Amen, sister. I was talking with a friend a couple days ago about how we deal with things by drinking archer farms italian soda and Izzie sparkling waters and we were wondering how soon is too soon to start drinking booze for the moms who drink.
Cause dude. Being a mom is so soul sucking sometimes! I hope you meet some mommies your age down there to hang out with and commiserate with soon! I always find comfort and humor in my mommy friends stories and it helps me remember that all this stuff will be water under the bridge soon enough.
Oh Melissa, why oh why are you here typing about husbands and babies when I know darn well you are only 14!!!! It seems so strange!!
Don't worry, even with more kids, I think sleepless nights are the worst thing about kids -- well, except for "whining" -- you'll experience that soon enough. So you are justified in a good bit of complaining. It is the one thing that frightens me most about having babies!! I hope she sleeps better soon. Life is soo much more enjoyable after a real night's sleep. It is a positive that your baby is so darn cute though!!

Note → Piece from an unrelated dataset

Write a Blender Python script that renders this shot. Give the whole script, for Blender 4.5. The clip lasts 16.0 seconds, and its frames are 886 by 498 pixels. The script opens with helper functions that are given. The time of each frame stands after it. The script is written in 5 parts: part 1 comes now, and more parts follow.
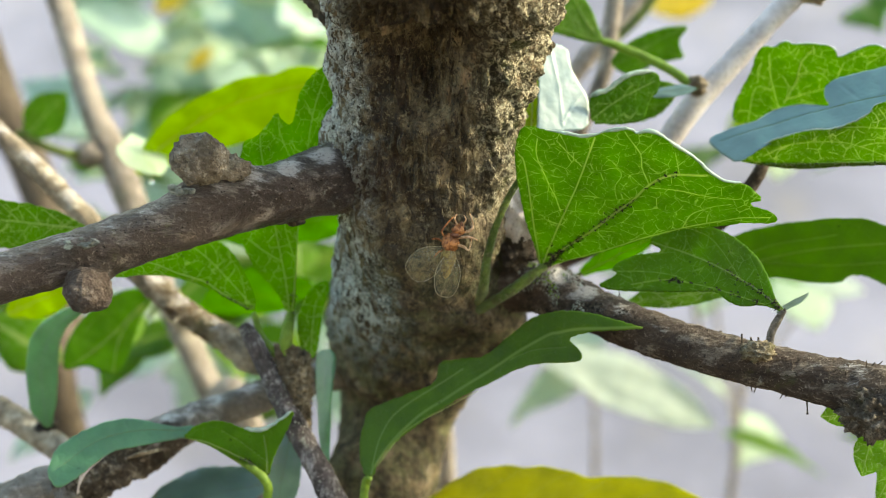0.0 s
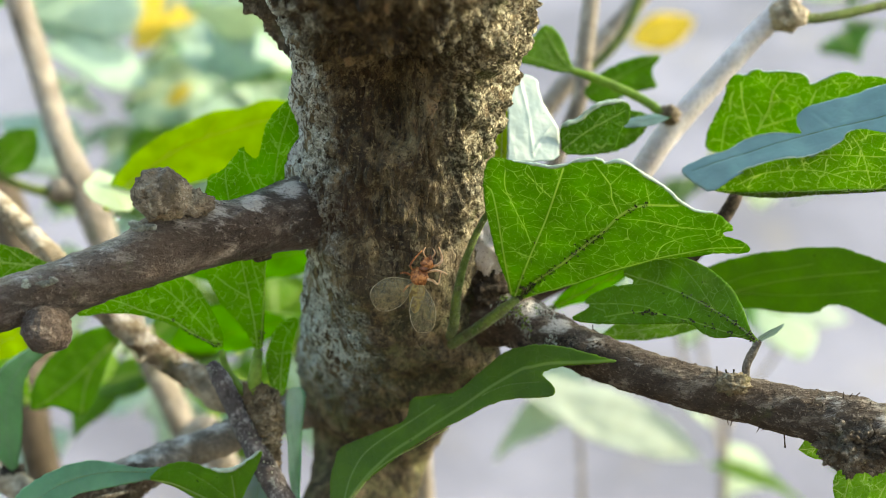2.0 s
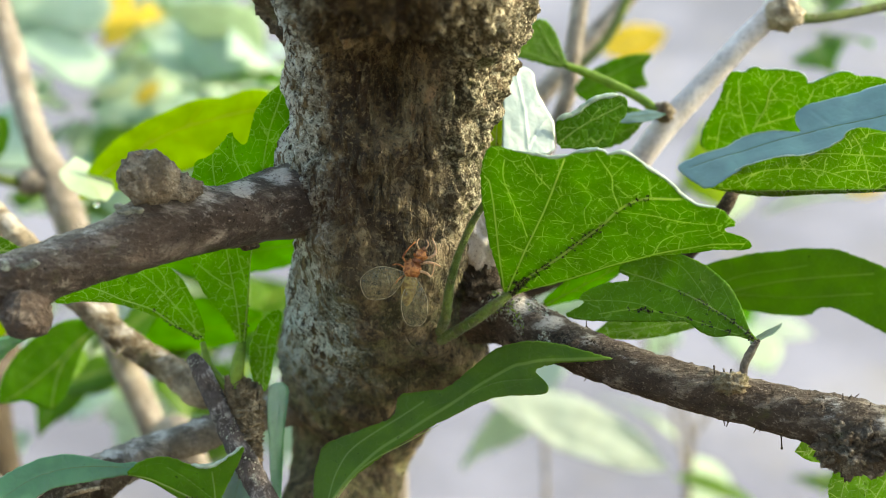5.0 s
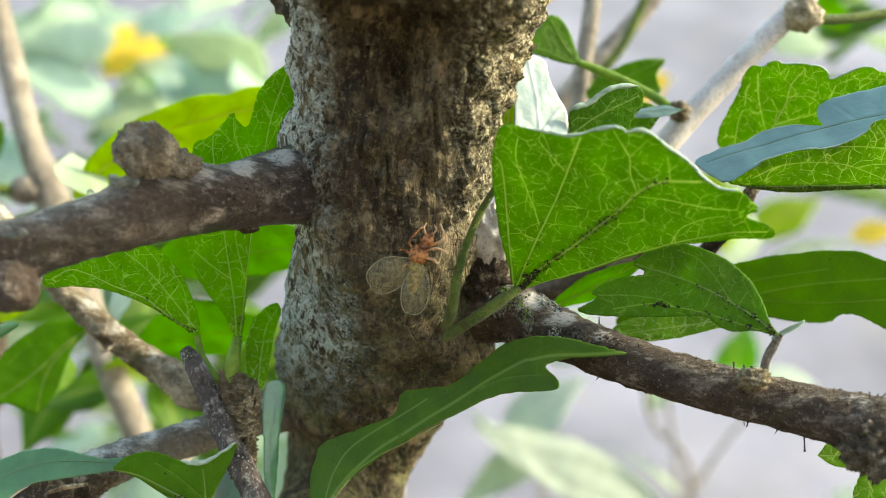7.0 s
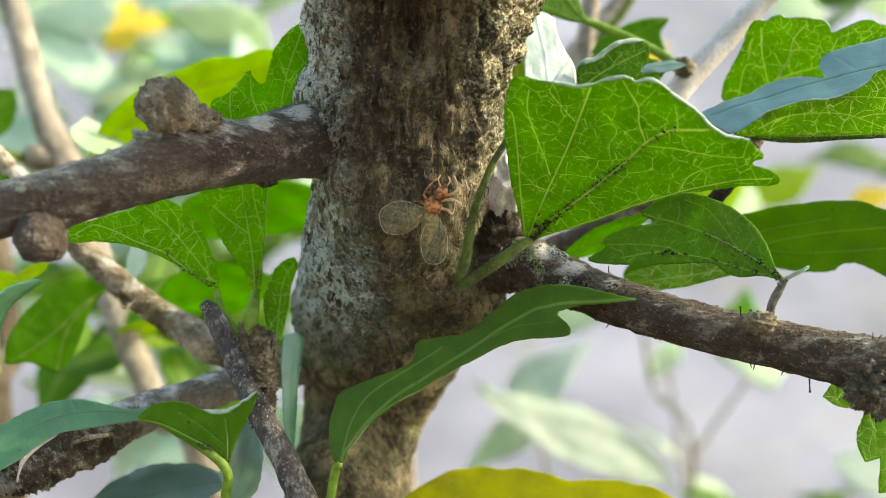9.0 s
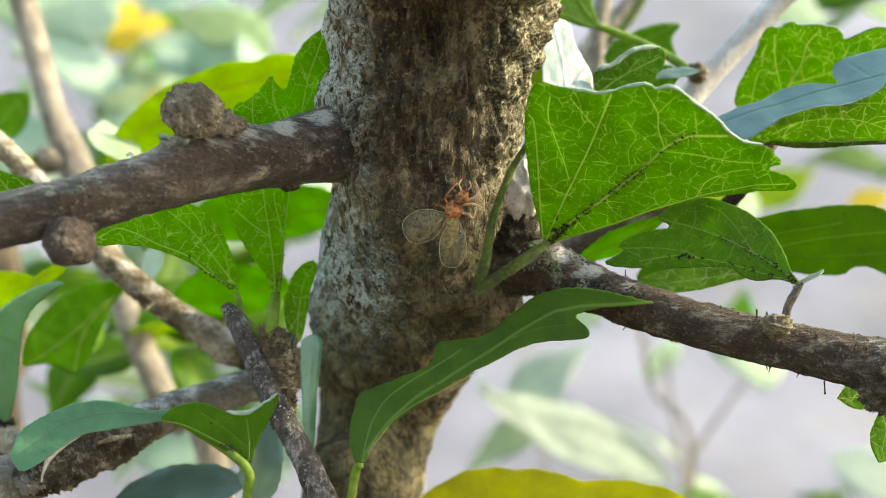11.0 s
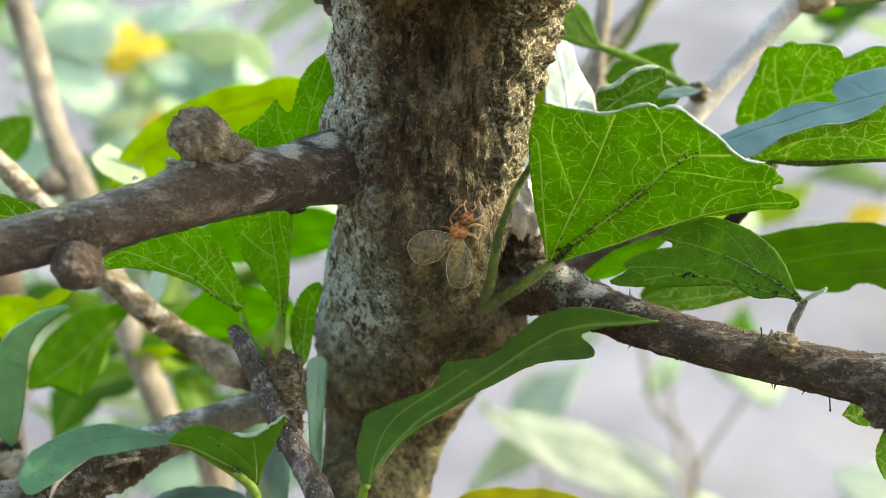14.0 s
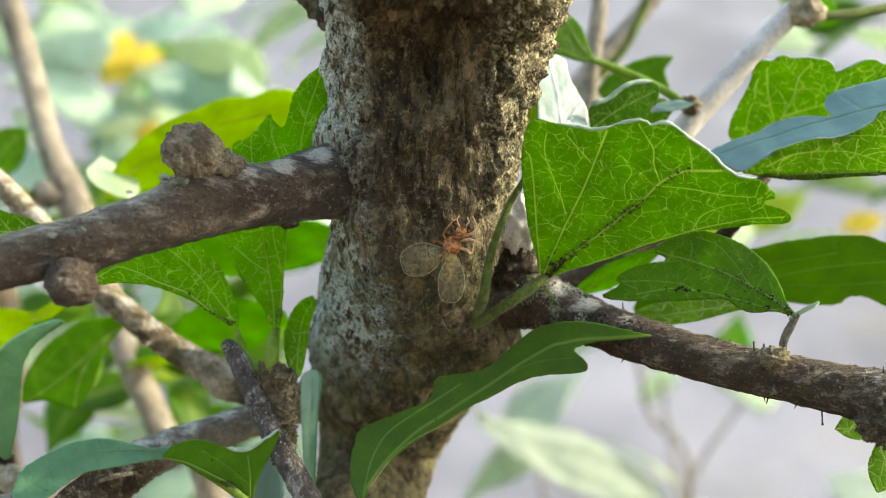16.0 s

P.S. I love the tap out idea. I could use that so so often! . . . perhaps the only way we'll ever get to tap out though is to take up ultimate fighting
Melissa!!!!! I was so glad that you found me!! You have a beautiful family and I can't wait to read all about you guys and get caught up!! You are just as beautiful as ever!! Your Addy is a doll!!! I totally understand what you are saying about tapping out. I wish I could tap out sometimes too!! That's probably one of the hardest things about being a mom is that it's 24/7. Don't feel bad about expressing yourself because you have one child. You are still a mom and it's still very demanding!! It looks like you are doing an incredible job!!
I can't believe it's been so long!! Time flys!! I'm glad that we can keep in touch better now!!! Your amazing!
There are times when I wish I could complete tap out of life. Not just as a mom, but just the whole kit-and-kaboodle (I'm easing what I'm saying by using the phrase "kit-and-kadoodle"). Never anticipate anything being perfect or anyone expecting you to be perfect. That's just not the way it should roll. I think it's perfectly justifiable to complain some every now and then and to also feel burdened. If you didn't, that would be completely abnormal. At least she's adorable so you won't have to try and put her up for adoption...and at least she's not eight and still not sleeping through the night (which I feel I must remind you could be an all too true reality and pray that it never happens).